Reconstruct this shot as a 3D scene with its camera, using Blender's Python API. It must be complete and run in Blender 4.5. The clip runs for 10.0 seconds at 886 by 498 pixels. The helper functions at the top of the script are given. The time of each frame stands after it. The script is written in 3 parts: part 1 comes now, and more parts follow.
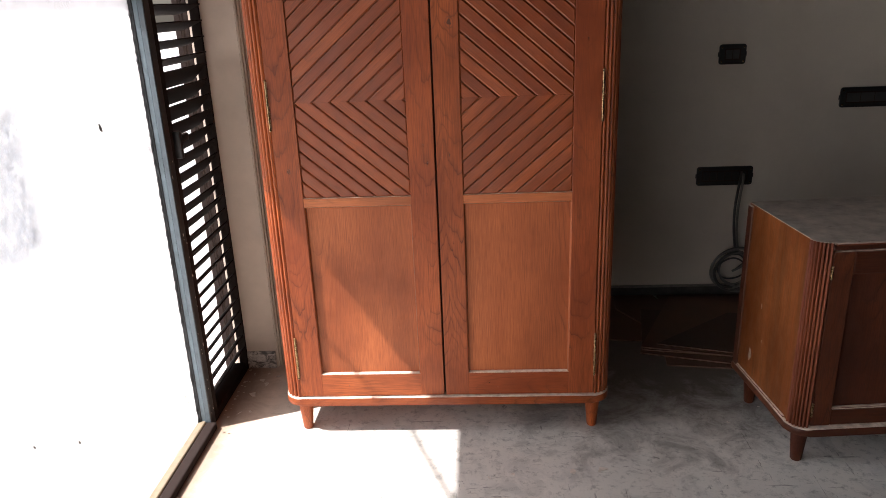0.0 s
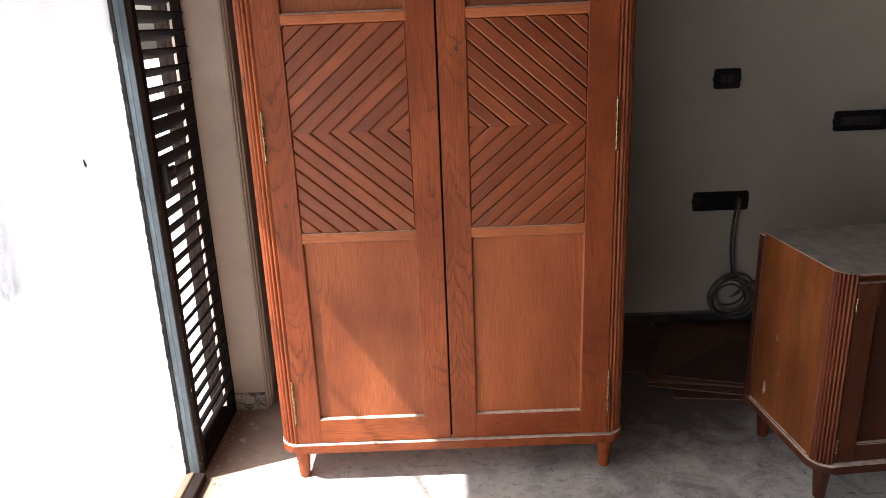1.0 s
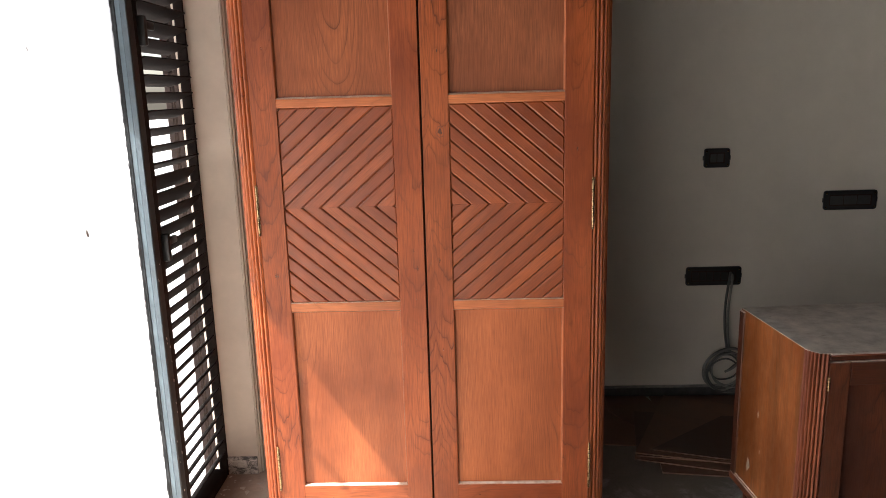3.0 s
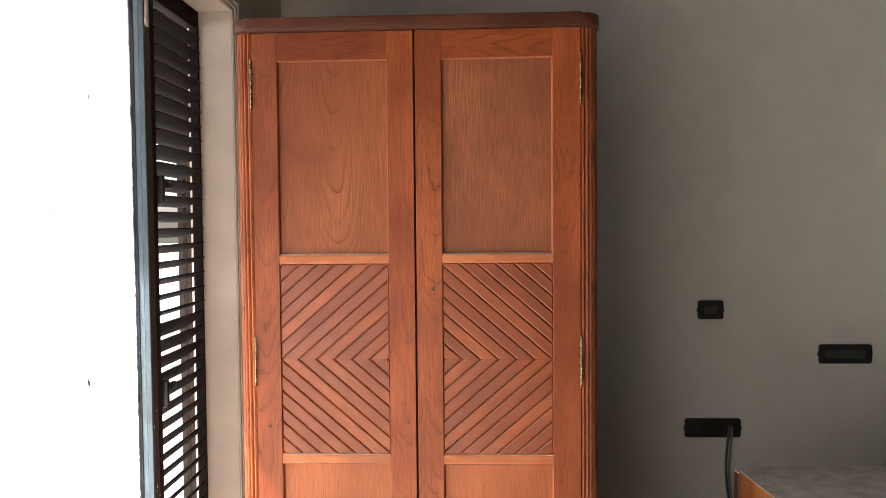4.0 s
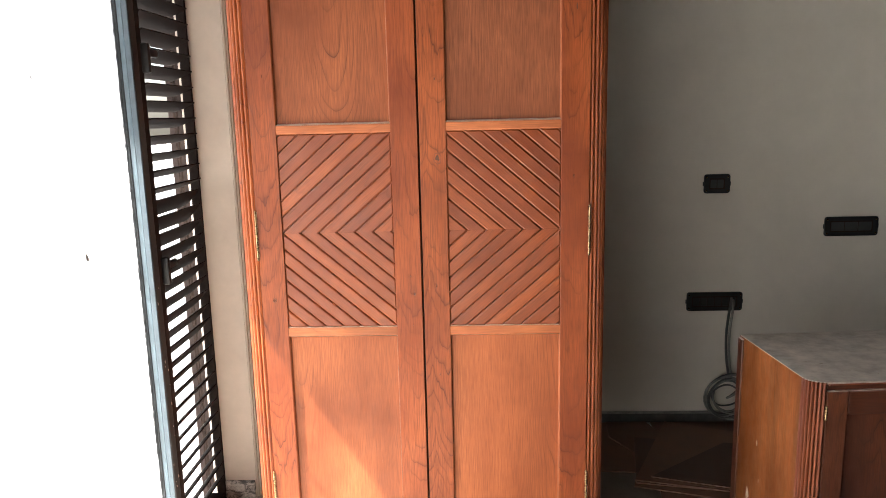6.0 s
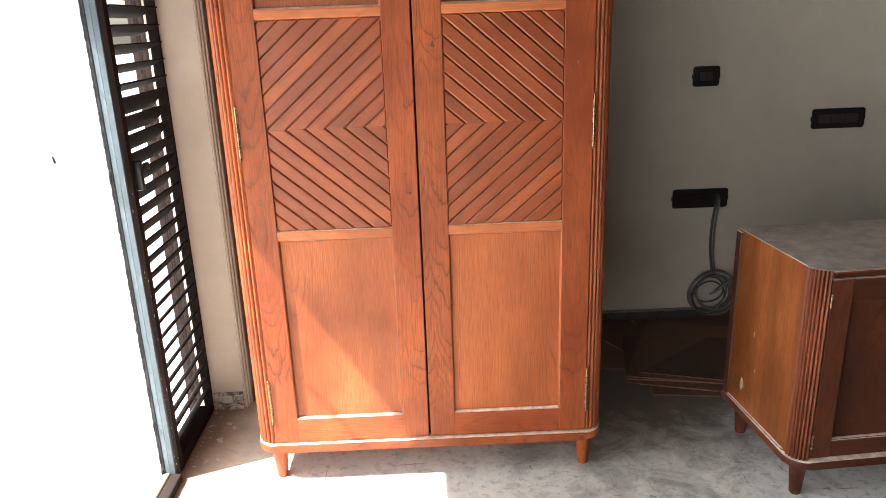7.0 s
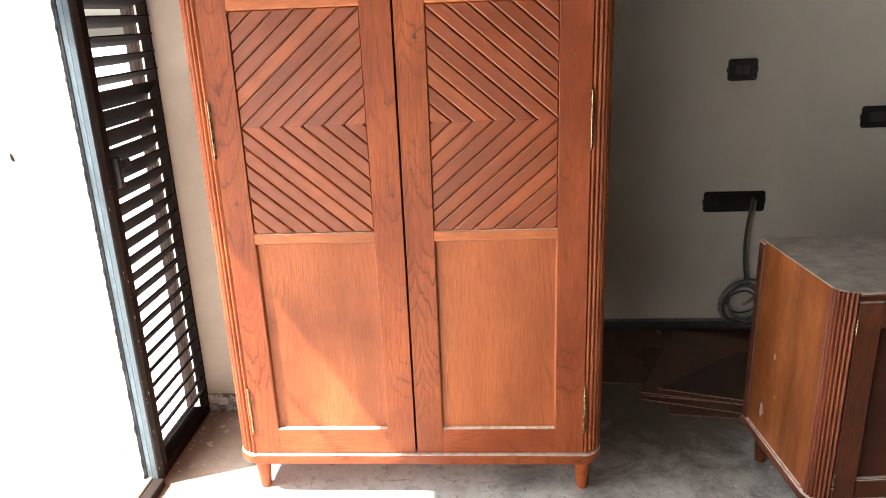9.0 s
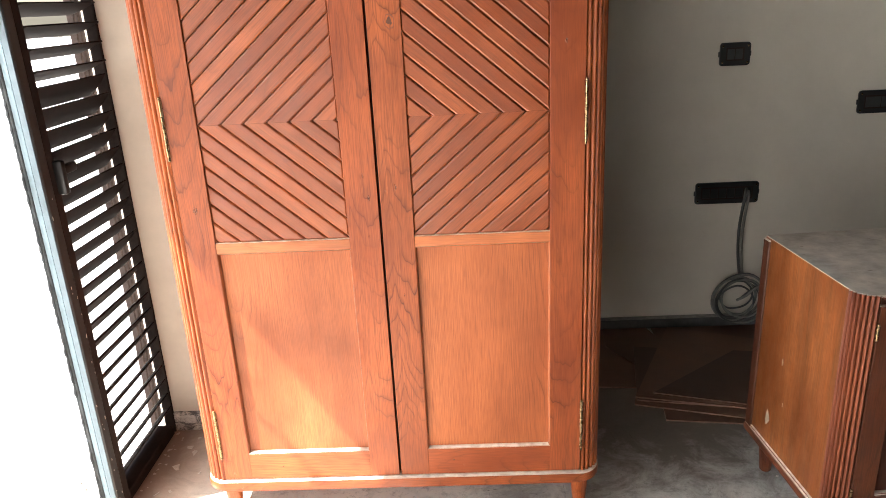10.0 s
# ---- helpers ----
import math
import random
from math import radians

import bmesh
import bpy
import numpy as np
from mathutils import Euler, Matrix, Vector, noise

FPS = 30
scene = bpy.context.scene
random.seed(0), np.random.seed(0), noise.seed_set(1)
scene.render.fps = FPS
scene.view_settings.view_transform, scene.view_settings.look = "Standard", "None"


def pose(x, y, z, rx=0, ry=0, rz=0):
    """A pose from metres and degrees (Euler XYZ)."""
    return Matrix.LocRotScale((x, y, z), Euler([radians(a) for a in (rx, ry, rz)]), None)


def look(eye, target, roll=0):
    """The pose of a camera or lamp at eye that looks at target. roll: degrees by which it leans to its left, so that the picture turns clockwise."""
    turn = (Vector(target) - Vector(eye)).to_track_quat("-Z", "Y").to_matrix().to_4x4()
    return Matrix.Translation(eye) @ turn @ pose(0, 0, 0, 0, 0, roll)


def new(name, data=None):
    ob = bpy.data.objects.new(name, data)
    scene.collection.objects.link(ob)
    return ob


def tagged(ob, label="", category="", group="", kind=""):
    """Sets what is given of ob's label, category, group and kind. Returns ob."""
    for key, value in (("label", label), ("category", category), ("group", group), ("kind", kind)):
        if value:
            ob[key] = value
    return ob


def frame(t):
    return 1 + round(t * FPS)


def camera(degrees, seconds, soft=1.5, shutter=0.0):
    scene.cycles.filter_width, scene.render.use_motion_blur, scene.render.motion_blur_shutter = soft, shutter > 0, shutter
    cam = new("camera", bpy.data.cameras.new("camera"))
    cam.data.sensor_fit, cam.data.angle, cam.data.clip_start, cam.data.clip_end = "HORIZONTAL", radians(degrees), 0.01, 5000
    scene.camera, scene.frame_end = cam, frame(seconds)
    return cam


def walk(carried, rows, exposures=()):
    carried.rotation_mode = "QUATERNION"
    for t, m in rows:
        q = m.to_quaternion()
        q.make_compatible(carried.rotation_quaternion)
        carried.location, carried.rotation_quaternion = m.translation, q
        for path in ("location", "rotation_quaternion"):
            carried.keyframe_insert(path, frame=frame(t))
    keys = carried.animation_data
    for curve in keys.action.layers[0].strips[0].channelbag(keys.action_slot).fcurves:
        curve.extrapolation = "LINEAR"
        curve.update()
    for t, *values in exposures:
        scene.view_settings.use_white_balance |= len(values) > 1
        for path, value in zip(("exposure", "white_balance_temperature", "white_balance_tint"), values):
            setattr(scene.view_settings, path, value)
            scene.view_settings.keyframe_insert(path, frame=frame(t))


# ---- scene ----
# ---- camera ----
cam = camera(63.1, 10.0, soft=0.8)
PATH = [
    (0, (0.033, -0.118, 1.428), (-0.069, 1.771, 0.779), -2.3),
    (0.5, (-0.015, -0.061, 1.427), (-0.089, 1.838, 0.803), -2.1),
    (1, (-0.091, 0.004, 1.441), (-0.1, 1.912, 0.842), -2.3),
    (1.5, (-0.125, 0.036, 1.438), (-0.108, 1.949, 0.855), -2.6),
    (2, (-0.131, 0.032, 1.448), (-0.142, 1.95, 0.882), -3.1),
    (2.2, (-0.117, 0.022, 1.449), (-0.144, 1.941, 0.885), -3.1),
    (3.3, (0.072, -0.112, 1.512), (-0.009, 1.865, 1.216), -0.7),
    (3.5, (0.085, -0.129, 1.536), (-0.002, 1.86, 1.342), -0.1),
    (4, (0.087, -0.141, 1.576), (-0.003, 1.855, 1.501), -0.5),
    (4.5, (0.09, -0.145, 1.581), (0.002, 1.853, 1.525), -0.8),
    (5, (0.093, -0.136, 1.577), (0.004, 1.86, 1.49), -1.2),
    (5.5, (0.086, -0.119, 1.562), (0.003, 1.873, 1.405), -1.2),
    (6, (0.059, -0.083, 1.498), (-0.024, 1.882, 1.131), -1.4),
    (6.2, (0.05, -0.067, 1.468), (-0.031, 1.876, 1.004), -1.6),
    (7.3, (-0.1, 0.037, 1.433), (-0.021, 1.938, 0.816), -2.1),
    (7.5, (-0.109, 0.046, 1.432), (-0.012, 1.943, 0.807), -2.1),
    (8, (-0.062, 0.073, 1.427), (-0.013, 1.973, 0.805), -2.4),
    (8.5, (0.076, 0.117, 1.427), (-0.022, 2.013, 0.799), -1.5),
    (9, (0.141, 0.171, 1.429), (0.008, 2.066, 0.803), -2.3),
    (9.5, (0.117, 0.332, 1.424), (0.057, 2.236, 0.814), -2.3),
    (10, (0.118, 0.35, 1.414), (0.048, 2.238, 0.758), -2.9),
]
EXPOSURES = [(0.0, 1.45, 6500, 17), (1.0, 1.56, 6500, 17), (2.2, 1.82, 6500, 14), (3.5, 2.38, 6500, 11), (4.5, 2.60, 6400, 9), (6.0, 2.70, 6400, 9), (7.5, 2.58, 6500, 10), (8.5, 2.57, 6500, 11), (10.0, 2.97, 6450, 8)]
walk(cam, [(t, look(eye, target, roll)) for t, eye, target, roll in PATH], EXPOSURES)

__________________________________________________

# Written exercise:
Reproduce the material word for word, minus the images.

# Exercise response:
Reconstruct this shot as a 3D scene with its camera, using Blender's Python API. It must be complete and run in Blender 4.5. The clip runs for 10.0 seconds at 886 by 498 pixels. The helper functions at the top of the script are given. The time of each frame stands after it. The script is written in 3 parts: part 1 comes now, and more parts follow.
0.0 s
1.0 s
3.0 s
4.0 s
6.0 s
7.0 s
9.0 s
10.0 s
# ---- helpers ----
import math
import random
from math import radians

import bmesh
import bpy
import numpy as np
from mathutils import Euler, Matrix, Vector, noise

FPS = 30
scene = bpy.context.scene
random.seed(0), np.random.seed(0), noise.seed_set(1)
scene.render.fps = FPS
scene.view_settings.view_transform, scene.view_settings.look = "Standard", "None"


def pose(x, y, z, rx=0, ry=0, rz=0):
    """A pose from metres and degrees (Euler XYZ)."""
    return Matrix.LocRotScale((x, y, z), Euler([radians(a) for a in (rx, ry, rz)]), None)


def look(eye, target, roll=0):
    """The pose of a camera or lamp at eye that looks at target. roll: degrees by which it leans to its left, so that the picture turns clockwise."""
    turn = (Vector(target) - Vector(eye)).to_track_quat("-Z", "Y").to_matrix().to_4x4()
    return Matrix.Translation(eye) @ turn @ pose(0, 0, 0, 0, 0, roll)


def new(name, data=None):
    ob = bpy.data.objects.new(name, data)
    scene.collection.objects.link(ob)
    return ob


def tagged(ob, label="", category="", group="", kind=""):
    """Sets what is given of ob's label, category, group and kind. Returns ob."""
    for key, value in (("label", label), ("category", category), ("group", group), ("kind", kind)):
        if value:
            ob[key] = value
    return ob


def frame(t):
    return 1 + round(t * FPS)


def camera(degrees, seconds, soft=1.5, shutter=0.0):
    scene.cycles.filter_width, scene.render.use_motion_blur, scene.render.motion_blur_shutter = soft, shutter > 0, shutter
    cam = new("camera", bpy.data.cameras.new("camera"))
    cam.data.sensor_fit, cam.data.angle, cam.data.clip_start, cam.data.clip_end = "HORIZONTAL", radians(degrees), 0.01, 5000
    scene.camera, scene.frame_end = cam, frame(seconds)
    return cam


def walk(carried, rows, exposures=()):
    carried.rotation_mode = "QUATERNION"
    for t, m in rows:
        q = m.to_quaternion()
        q.make_compatible(carried.rotation_quaternion)
        carried.location, carried.rotation_quaternion = m.translation, q
        for path in ("location", "rotation_quaternion"):
            carried.keyframe_insert(path, frame=frame(t))
    keys = carried.animation_data
    for curve in keys.action.layers[0].strips[0].channelbag(keys.action_slot).fcurves:
        curve.extrapolation = "LINEAR"
        curve.update()
    for t, *values in exposures:
        scene.view_settings.use_white_balance |= len(values) > 1
        for path, value in zip(("exposure", "white_balance_temperature", "white_balance_tint"), values):
            setattr(scene.view_settings, path, value)
            scene.view_settings.keyframe_insert(path, frame=frame(t))


# ---- scene ----
# ---- camera ----
cam = camera(63.1, 10.0, soft=0.8)
PATH = [
    (0, (0.033, -0.118, 1.428), (-0.069, 1.771, 0.779), -2.3),
    (0.5, (-0.015, -0.061, 1.427), (-0.089, 1.838, 0.803), -2.1),
    (1, (-0.091, 0.004, 1.441), (-0.1, 1.912, 0.842), -2.3),
    (1.5, (-0.125, 0.036, 1.438), (-0.108, 1.949, 0.855), -2.6),
    (2, (-0.131, 0.032, 1.448), (-0.142, 1.95, 0.882), -3.1),
    (2.2, (-0.117, 0.022, 1.449), (-0.144, 1.941, 0.885), -3.1),
    (3.3, (0.072, -0.112, 1.512), (-0.009, 1.865, 1.216), -0.7),
    (3.5, (0.085, -0.129, 1.536), (-0.002, 1.86, 1.342), -0.1),
    (4, (0.087, -0.141, 1.576), (-0.003, 1.855, 1.501), -0.5),
    (4.5, (0.09, -0.145, 1.581), (0.002, 1.853, 1.525), -0.8),
    (5, (0.093, -0.136, 1.577), (0.004, 1.86, 1.49), -1.2),
    (5.5, (0.086, -0.119, 1.562), (0.003, 1.873, 1.405), -1.2),
    (6, (0.059, -0.083, 1.498), (-0.024, 1.882, 1.131), -1.4),
    (6.2, (0.05, -0.067, 1.468), (-0.031, 1.876, 1.004), -1.6),
    (7.3, (-0.1, 0.037, 1.433), (-0.021, 1.938, 0.816), -2.1),
    (7.5, (-0.109, 0.046, 1.432), (-0.012, 1.943, 0.807), -2.1),
    (8, (-0.062, 0.073, 1.427), (-0.013, 1.973, 0.805), -2.4),
    (8.5, (0.076, 0.117, 1.427), (-0.022, 2.013, 0.799), -1.5),
    (9, (0.141, 0.171, 1.429), (0.008, 2.066, 0.803), -2.3),
    (9.5, (0.117, 0.332, 1.424), (0.057, 2.236, 0.814), -2.3),
    (10, (0.118, 0.35, 1.414), (0.048, 2.238, 0.758), -2.9),
]
EXPOSURES = [(0.0, 1.45, 6500, 17), (1.0, 1.56, 6500, 17), (2.2, 1.82, 6500, 14), (3.5, 2.38, 6500, 11), (4.5, 2.60, 6400, 9), (6.0, 2.70, 6400, 9), (7.5, 2.58, 6500, 10), (8.5, 2.57, 6500, 11), (10.0, 2.97, 6450, 8)]
walk(cam, [(t, look(eye, target, roll)) for t, eye, target, roll in PATH], EXPOSURES)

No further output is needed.